┌─ Entries provided

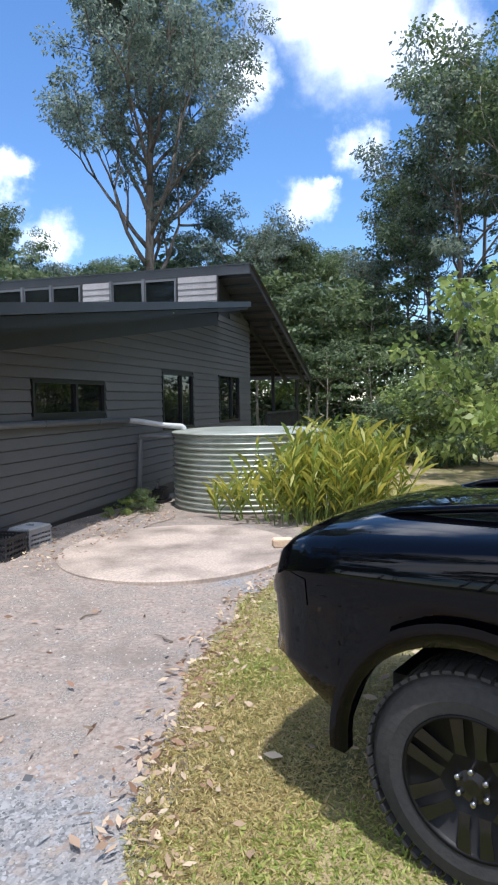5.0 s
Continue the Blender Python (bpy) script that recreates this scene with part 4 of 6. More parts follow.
# leaf mound under it
M_DEADLEAF = leafy("dead_leaves", (0.13, 0.07, 0.035), (0.42, 0.29, 0.17), 0.7, 0.15)
rng = np.random.default_rng(23)
bm = bmesh.new()
rings = lathe(bm, [(1.75, -0.06), (1.55, 0.1), (1.2, 0.26), (0.75, 0.4), (0.2, 0.46)], 40, Matrix.Translation((-22.35, 5.9, 0)))
for v in bm.verts:
    v.co += Vector(rng.normal(size=3)) * 0.03
heap = thing("leaf_mound", "mound of raked brown dead leaves round the mango trunk", "leaf pile")
part("core", bm, material("leaf_mulch", (0.12, 0.075, 0.045), 0.95, grain=0.4, scale=30, bump=0.8), heap, smooth=True)
a, r = rng.uniform(0, 2 * math.pi, 4200), 1.8 * np.sqrt(rng.uniform(0, 1, 4200))
base = np.stack([-22.35 + r * np.cos(a), 5.9 + r * np.sin(a), 0.47 * np.clip(1 - (r / 1.75) ** 1.6, 0, 1) + 0.01 + rng.uniform(0, 0.05, 4200)], 1)
along = rng.normal(size=base.shape) * np.array([1, 1, 0.35])
tagged(part("dead_leaves", leaf_mesh("dead_leaves", base, along, rng.uniform(0.12, 0.26, 4200), 0.34, M_DEADLEAF, 0.1, rng, True), None, heap), kind="stuff")
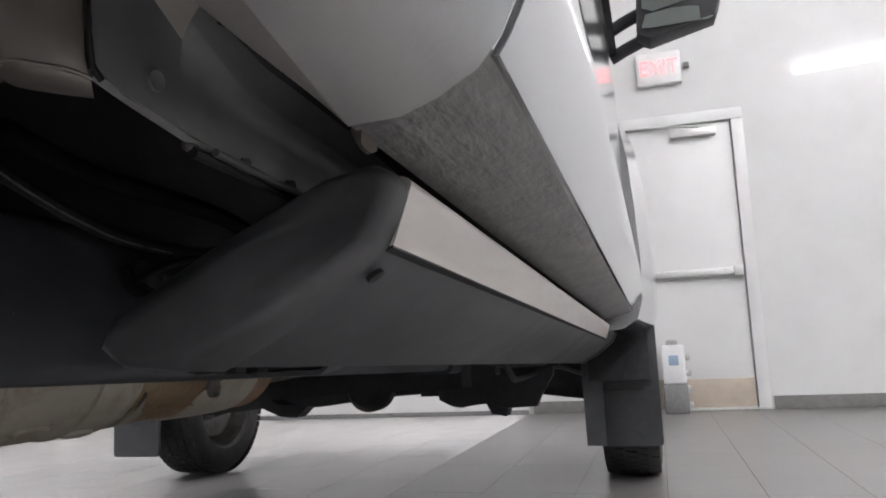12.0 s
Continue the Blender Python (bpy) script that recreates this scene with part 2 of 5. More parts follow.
RUSTNUT = shade("crusted_rust", (0.22, 0.13, 0.06), (0.09, 0.05, 0.03), 160.0, rough=0.85, bump=0.8, bump_scale=500)
CONVNECK = shade("rust_mottled_steel", (0.23, 0.15, 0.085), (0.1, 0.058, 0.036), 45.0, low=0.42, high=0.6, rough=0.6, bump=0.4, bump_scale=260, specks=(0.36, 0.27, 0.16), speck_scale=80, speck_at=0.66)
LIPM = shade("rusted_seam", (0.09, 0.07, 0.05), (0.06, 0.06, 0.062), 30.0, rough=0.7, bump=0.5, bump_scale=200, specks=(0.16, 0.09, 0.04), speck_scale=60, speck_at=0.6)
SPECKM = shade("tan_dried_mud", (0.16, 0.145, 0.115), (0.1, 0.09, 0.075), 90.0, rough=0.85, bump=0.5)
CONVRED = shade("reddish_heat_stain", (0.17, 0.095, 0.065), (0.25, 0.16, 0.1), 18.0, rough=0.6, bump=0.25, bump_scale=300, specks=(0.07, 0.035, 0.025), speck_scale=60, speck_at=0.68)


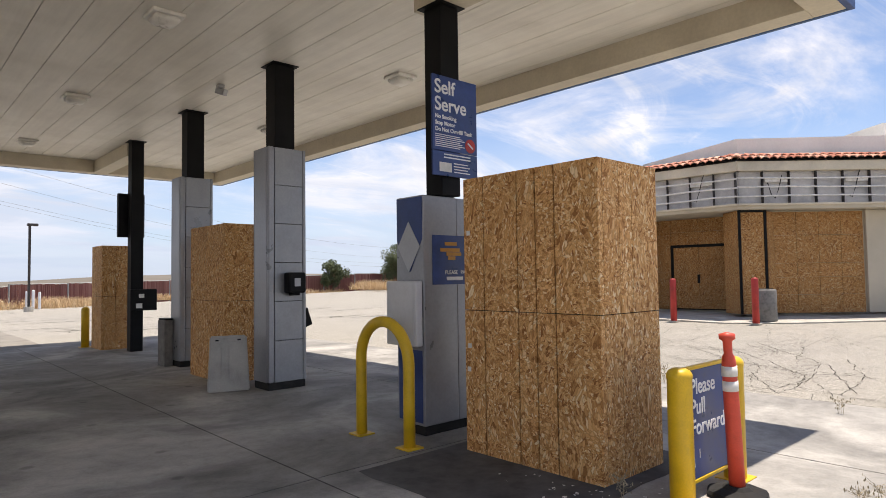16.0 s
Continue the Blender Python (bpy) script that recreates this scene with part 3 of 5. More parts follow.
# ---- self serve signs ----
def self_serve(x, y, z):
    t = thing("self_serve_sign", (x, y, z), "blue self serve sign with white lettering on a post", "sign", "self serve signs")
    part("panel", slab(-0.30, 0.30, -0.012, 0.012, 0.245, 0.98, 0.004), SIGNBLUE, t)
    part("lower_panel", slab(-0.30, 0.30, -0.012, 0.012, 0, 0.24, 0.004), SIGNBLUE, t)
    part("bracket", slab(-0.06, 0.06, 0.012, 0.045, 0.1, 0.9, 0.004), BLACK, t)
    def flat_at(px, pz):
        return pose(px, -0.0145, pz, 90, 0, 0)
    words("lettering", "Self", 0.19, WHITE, t, flat_at(-0.275, 0.805), 0.003)
    words("lettering", "Serve", 0.19, WHITE, t, flat_at(-0.275, 0.635), 0.003)
    for k, line in enumerate(("No Smoking", "Stop Motor", "Do Not Overfill Tank")):
        words("small_lettering", line, 0.056, WHITE, t, flat_at(-0.27, 0.555 - k * 0.062), 0.0015)
    for k in range(7):
        part("text_bar", slab(-0.27, 0.06 + 0.06 * ((k * 7) % 3) / 2, -0.0155, -0.0125, 0.395 - k * 0.019, 0.402 - k * 0.019), WHITE, t)
    part("warning_mark", lathe(bmesh.new(), [(0.07, 0), (0.07, 0.003)], 24, pose(0.20, -0.0125, 0.33, 90, 0, 0)), RED, t, "red round no-smoking mark")
    part("warning_bar", box(bmesh.new(), -0.045, 0.045, -0.002, 0.002, -0.008, 0.008, 0, pose(0.20, -0.0175, 0.33, 0, 35, 0)), WHITE, t)
    for k in range(2):
        part("text_bar", slab(-0.16, 0.20, -0.0155, -0.0125, 0.205 - k * 0.03, 0.217 - k * 0.03), WHITE, t)
    part("card_picture", slab(-0.22, -0.06, -0.0155, -0.0125, 0.04, 0.13), REFLECT, t)
    for k in range(4):
        part("text_bar", slab(-0.03, 0.16 + 0.03 * (k % 2), -0.0155, -0.0125, 0.125 - k * 0.028, 0.135 - k * 0.028), WHITE, t)
    return t


s1 = self_serve(8.30, 21.345, 2.48)
copy_thing(s1, pose(-1.685, 21.345, 2.44))


# ---- boarded pump crates ----
def crate(x, y, w, d, h, label, cuts_front, cuts_side, seam=0.51, gap=0.0065):
    """Strand-board box: each face is an upper and a lower sheet cut by upright grooves."""
    t = thing("boarded_pump_crate", (x, y, 0.008), label, "crate", "boarded pumps")
    part("frame", slab(-w / 2 + 0.02, w / 2 - 0.02, -d / 2 + 0.02, d / 2 - 0.02, 0, h - 0.025), JOINT, t)

    def face(axis, at, sign, half, cuts, gap):
        for z0, z1 in ((0.0, h * seam - 0.003), (h * seam + 0.003, h)):
            e = [-half, *[(-1 + 2 * q) * half for q in cuts], half]
            for a, b in zip(e, e[1:]):
                a, b = a + (gap if a > -half else 0), b - (gap if b < half else 0)
                lo, hi = sorted((at, at - sign * 0.019))
                bm = slab(a, b, lo, hi, z0, z1, 0.0015) if axis == "x" else slab(lo, hi, a, b, z0, z1, 0.0015)
                part("board", bm, OSB, t)
    face("x", -d / 2, -1, w / 2, cuts_front, 0.003)
    face("x", d / 2, 1, w / 2, cuts_front, 0.003)
    face("y", -w / 2, -1, d / 2 - 0.0195, cuts_side, gap)
    face("y", w / 2, 1, d / 2 - 0.0195, cuts_side, gap)
    part("lid", slab(-w / 2 + 0.02, w / 2 - 0.02, -d / 2 + 0.02, d / 2 - 0.02, h - 0.024, h - 0.004), OSB, t)
    return t


front, side = (0.07, 0.333, 0.545), (0.281, 0.42, 0.56, 0.84)
c = crate(8.297, 20.13, 0.82, 1.37, 2.342, "tall grooved strand-board crate boarding up a fuel pump", front, side, 0.5145)
for y, z in ((0.63, 1.87), (0.63, 0.90), (0.64, 0.70)):
    part("nail_plate", slab(-0.414, -0.4105, y - 0.02, y + 0.02, z - 0.02, z + 0.02), REFLECT, c, "small pale tag")
crate(-1.665, 20.12, 0.87, 1.37, 2.305, "tall strand-board crate boarding up a fuel pump", (0.64,), (0.3, 0.6), 0.51, 0.003)
crate(8.28, 26.40, 0.84, 1.31, 2.32, "strand-board crate boarding up a fuel pump", (0.5,), (0.5,))
crate(-1.61, 26.40, 0.84, 1.31, 2.30, "strand-board crate boarding up a fuel pump", (0.5,), (0.5,))
crate(8.20, 32.44, 0.80, 0.80, 2.28, "strand-board crate boarding up a fuel pump", (0.35,), (0.5,))


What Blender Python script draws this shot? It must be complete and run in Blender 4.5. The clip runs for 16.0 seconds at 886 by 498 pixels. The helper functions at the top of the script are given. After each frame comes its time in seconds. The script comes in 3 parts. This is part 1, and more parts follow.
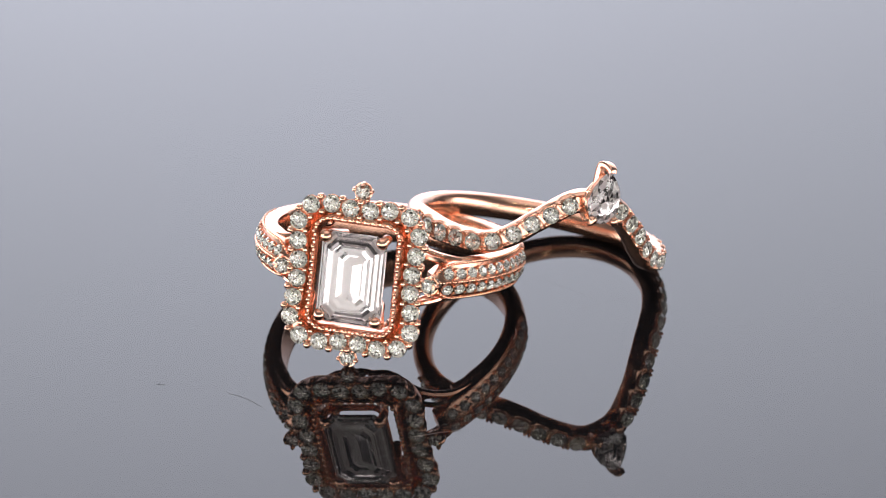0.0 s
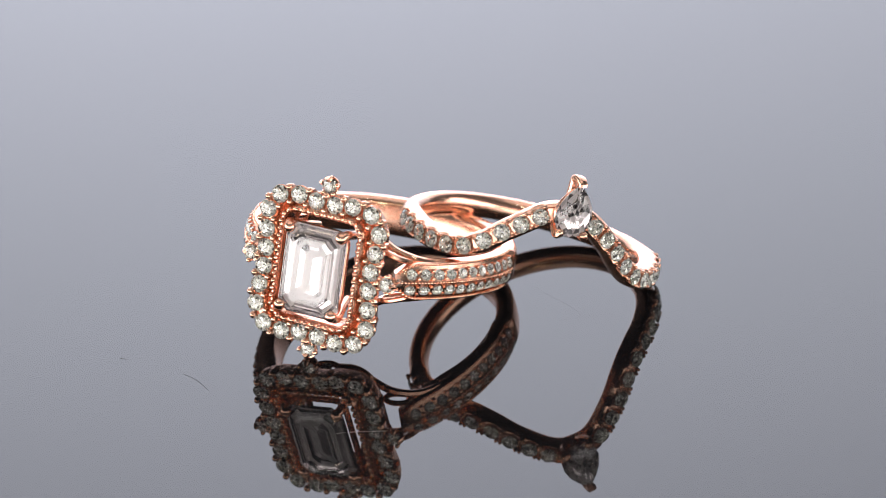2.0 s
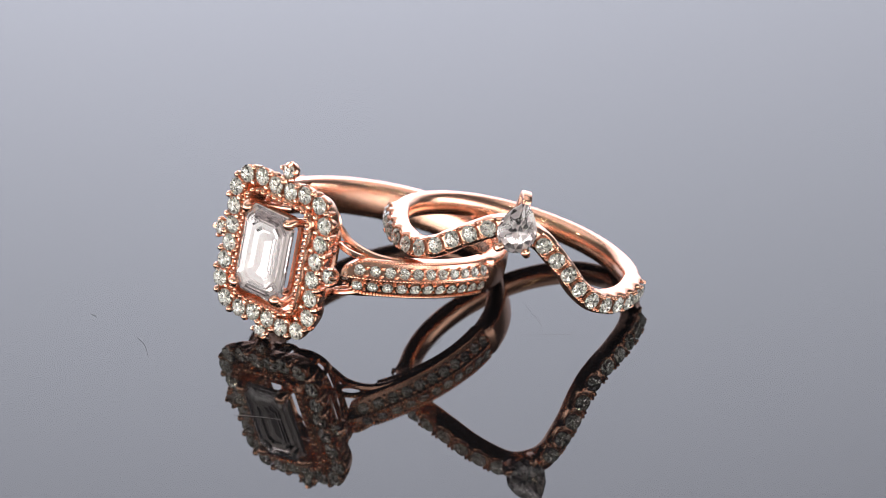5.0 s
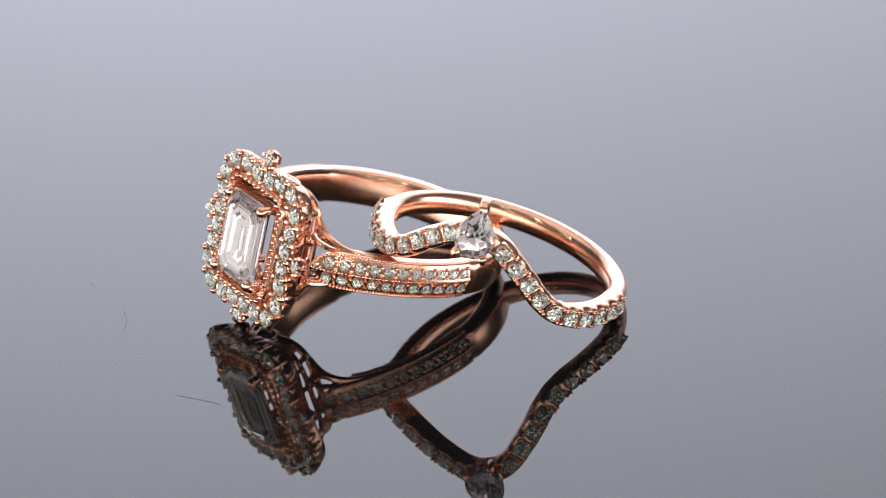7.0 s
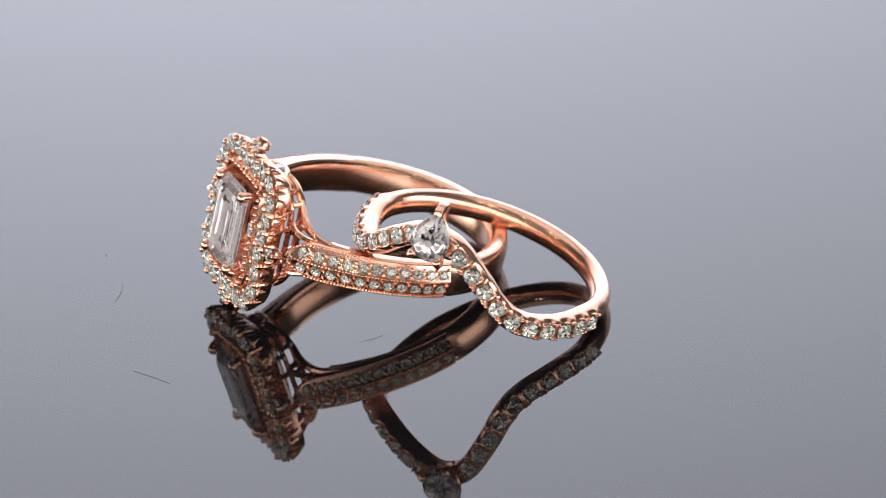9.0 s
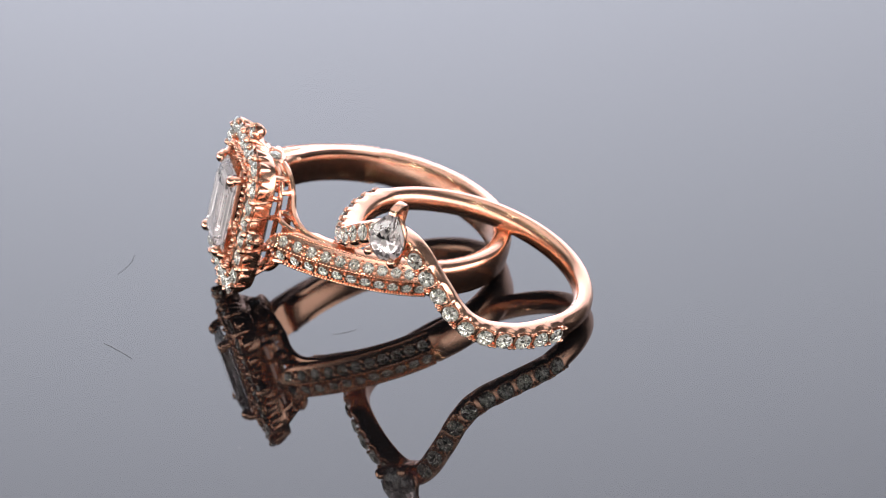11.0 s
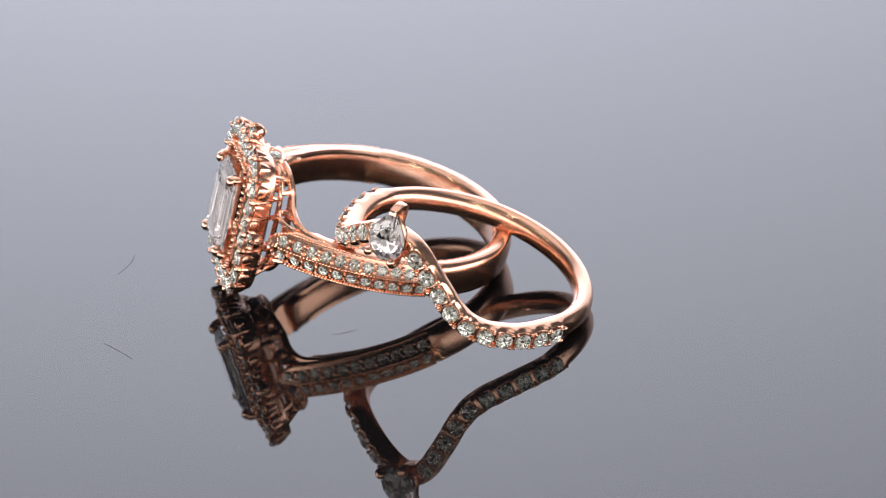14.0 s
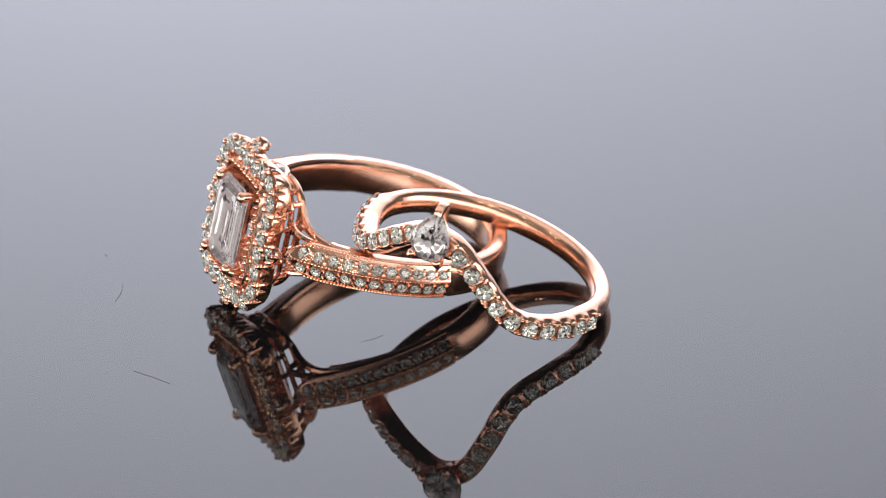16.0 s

└─

▶ Task instructions: Find all lines with "that" in them and copy each one.

▶ Result for this exercise:
Continue the Blender Python (bpy) script that recreates this scene with part 4 of 6. More parts follow.
Continue the Blender Python (bpy) script that recreates this scene with part 2 of 5. More parts follow.
Continue the Blender Python (bpy) script that recreates this scene with part 3 of 5. More parts follow.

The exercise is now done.